Where the term is in excess of the Planning Act Limit, a clause that requires either the tenant or the landlord to attempt to obtain Planning Act consent, as follows: “Immediately upon the execution of this Lease, the Landlord at its cost, agrees to use its best efforts to obtain from the appropriate municipal authority the consent of that authority to the Term of this Lease, plus all renewals or extensions thereof, and to advise the Tenant forthwith upon request, the status of such application.” or “The Landlord hereby agrees to and authorizes that the Tenant may apply to the appropriate municipal authority on behalf of the Landlord for that authority’s consent to the Term of this Lease, plus all renewals or extensions thereof, and the Landlord agrees to execute and return to the Tenant within ten days of receipt, all documents required for such consent to be obtained.”

ii.

A clause adopting the provisions of § 50.(21) of the Act, as follows: “It is a condition of this Lease that the subdivision control provisions of the Planning Act (Ontario), and amendments thereto, be complied with if they apply. If the provisions of the Planning Act do apply, then until any necessary consent to the Lease is obtained, the Term (including any renewal or extension thereof) and the Tenant's rights and entitlement granted by this Lease are deemed to renew or extend for a period not exceeding twenty-one (21) years less one (1) day from the Commencement Date.”

iii.

A clause that would excise from the lease any provision that is found unenforceable or illegal, as follows: “If for any reason whatsoever any term, covenant or condition of this Lease, or the application thereof to any Person or circumstance, is to any extent held or rendered invalid, unenforceable or illegal, then such term, covenant or condition: (i)

is deemed to be independent of the remainder of the Lease and to be severable and divisible therefrom, and its invalidity, unenforceability or illegality does not affect, impair or invalidate the remainder of the Lease or any part thereof; and

(ii)

continues to be applicable to and enforceable to the fullest extent permitted by law against any Person and circumstances other than those as to which it has been held or rendered invalid, unenforceable or illegal.
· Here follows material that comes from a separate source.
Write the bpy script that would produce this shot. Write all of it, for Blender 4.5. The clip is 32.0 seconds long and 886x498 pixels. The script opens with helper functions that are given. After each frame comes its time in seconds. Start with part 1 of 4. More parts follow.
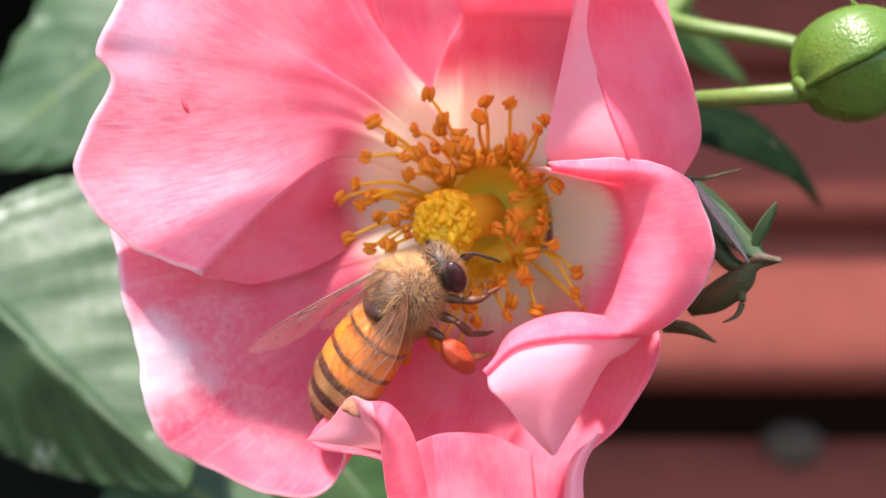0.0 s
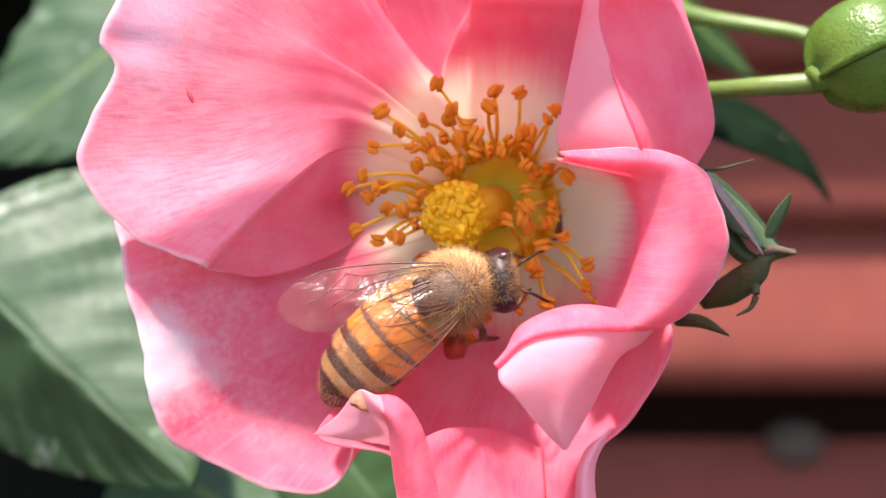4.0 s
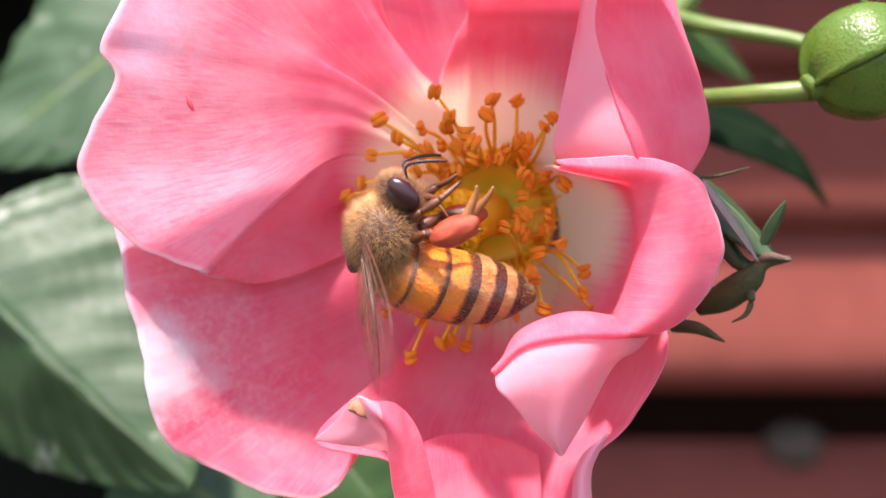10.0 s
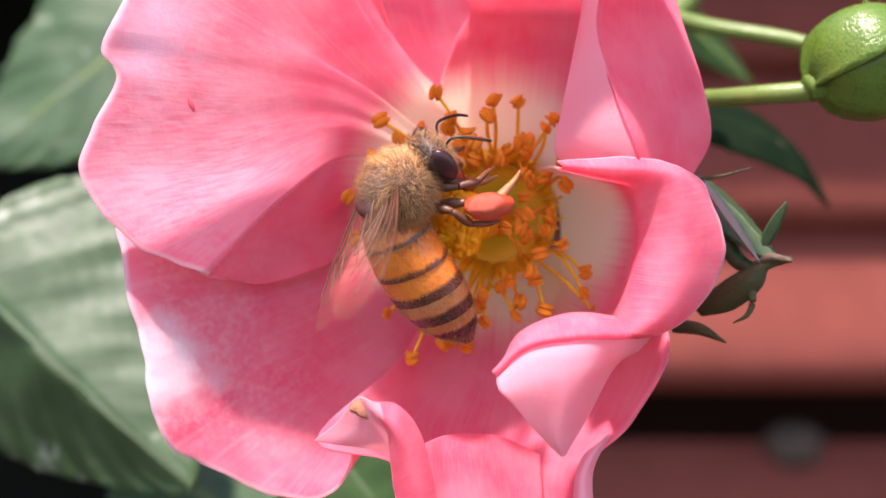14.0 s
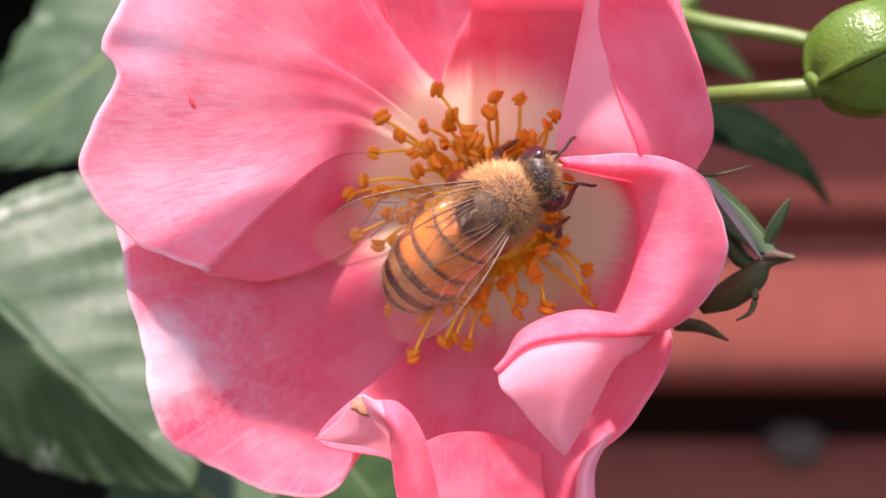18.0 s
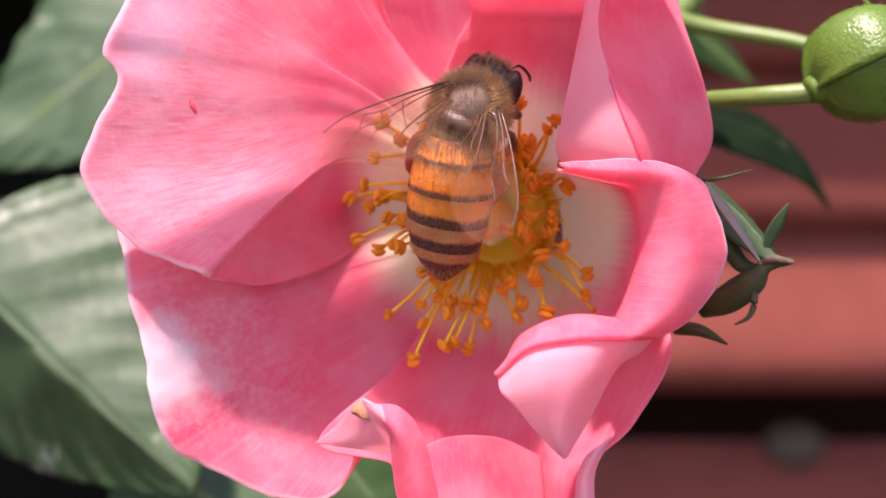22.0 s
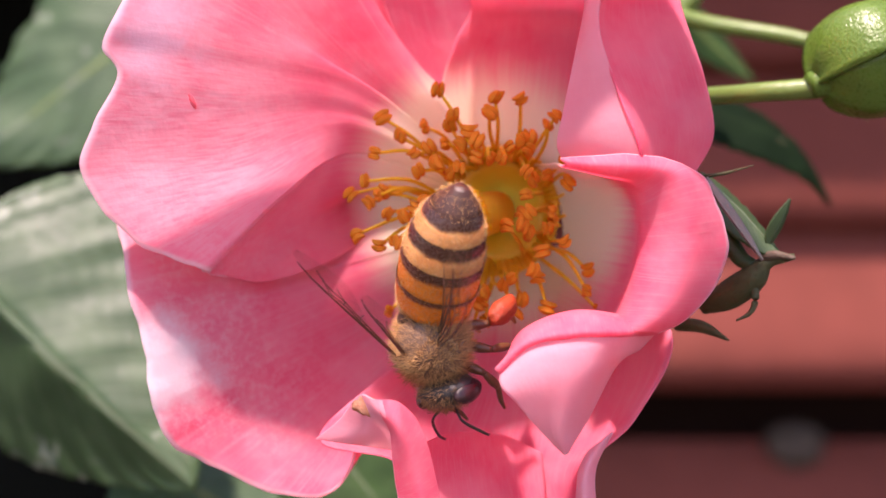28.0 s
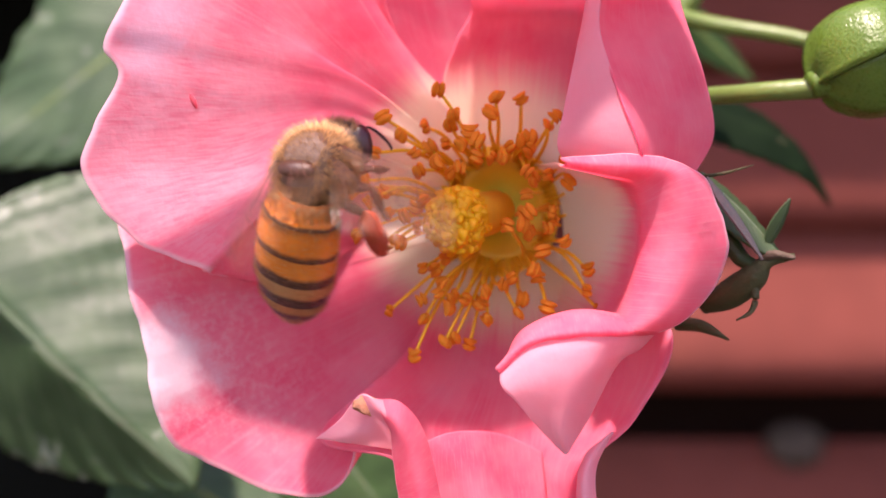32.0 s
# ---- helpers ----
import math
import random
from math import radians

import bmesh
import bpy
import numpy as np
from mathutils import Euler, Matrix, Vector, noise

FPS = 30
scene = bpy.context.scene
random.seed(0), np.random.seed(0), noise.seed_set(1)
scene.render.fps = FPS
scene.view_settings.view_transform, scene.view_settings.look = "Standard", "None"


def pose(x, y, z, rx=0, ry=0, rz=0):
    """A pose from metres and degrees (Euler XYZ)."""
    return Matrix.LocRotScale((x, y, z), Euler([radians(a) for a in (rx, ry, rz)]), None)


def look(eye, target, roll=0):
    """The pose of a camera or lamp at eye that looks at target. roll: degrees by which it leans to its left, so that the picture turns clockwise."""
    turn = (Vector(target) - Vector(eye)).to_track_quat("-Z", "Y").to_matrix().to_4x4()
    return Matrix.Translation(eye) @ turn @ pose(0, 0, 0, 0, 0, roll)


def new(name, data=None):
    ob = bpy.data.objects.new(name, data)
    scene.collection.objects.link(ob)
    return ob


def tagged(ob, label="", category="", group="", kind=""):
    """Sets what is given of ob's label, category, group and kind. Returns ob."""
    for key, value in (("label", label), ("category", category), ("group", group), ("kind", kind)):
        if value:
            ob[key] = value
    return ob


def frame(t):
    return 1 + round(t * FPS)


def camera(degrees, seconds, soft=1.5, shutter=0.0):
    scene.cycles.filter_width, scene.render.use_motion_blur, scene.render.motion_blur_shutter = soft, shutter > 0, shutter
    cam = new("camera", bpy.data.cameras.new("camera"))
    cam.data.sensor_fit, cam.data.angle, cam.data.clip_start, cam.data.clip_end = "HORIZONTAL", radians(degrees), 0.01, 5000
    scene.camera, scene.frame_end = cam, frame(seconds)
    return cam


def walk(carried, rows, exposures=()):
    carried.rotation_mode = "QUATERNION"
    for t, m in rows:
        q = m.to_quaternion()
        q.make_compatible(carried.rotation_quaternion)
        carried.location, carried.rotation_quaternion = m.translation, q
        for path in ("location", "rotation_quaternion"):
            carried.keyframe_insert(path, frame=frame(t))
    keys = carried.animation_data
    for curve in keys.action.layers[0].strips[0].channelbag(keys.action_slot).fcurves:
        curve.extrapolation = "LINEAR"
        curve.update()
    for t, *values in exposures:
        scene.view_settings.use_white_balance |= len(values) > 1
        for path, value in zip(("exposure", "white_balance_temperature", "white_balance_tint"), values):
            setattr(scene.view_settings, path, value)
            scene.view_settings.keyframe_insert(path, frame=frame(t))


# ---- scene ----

Neither party is obliged to enforce any term, covenant or condition of this Lease against any Person, if, or to the extent by so doing, such party is caused to be in breach of any laws, rules, regulations or enactments from time to time in force.” 5

B.

If the lease has already been executed a tenant may be able to apply for consent to the transaction, which if granted would legitimize the transaction.

C.

When drafting a renewal agreement, ensure that any provision contained in the initial agreement that may be considered personal, is recited in full in the renewal agreement.

D.

If the landlord does not own abutting property, and the demised premises are the entire parcel there is no prohibition against a lease in excess of the Planning Act Limit. However, note that Land Transfer Tax may apply if the term is in excess of fifty years.

E.

If the demised premises are an entire parcel or lot, and are part of a registered plan of subdivision, there is no prohibition against a lease in excess of the Planning Act Limit.

F.

If the demised premises are part of a building [i.e. an in line store or end cap] in a commercial development which contains other demised premises, there is no prohibition against a lease in excess of the Planning Act Limit. I still recommend that the lease contain the provisions noted in paragraph A, points i, ii, and iii above.

G.

If the demised premises are a free standing pad in a commercial development, the Planning Act Limit would probably apply. Therefore, the tenant must obtain the consent of the applicable authority to any lease in excess of the Planning Act Limit.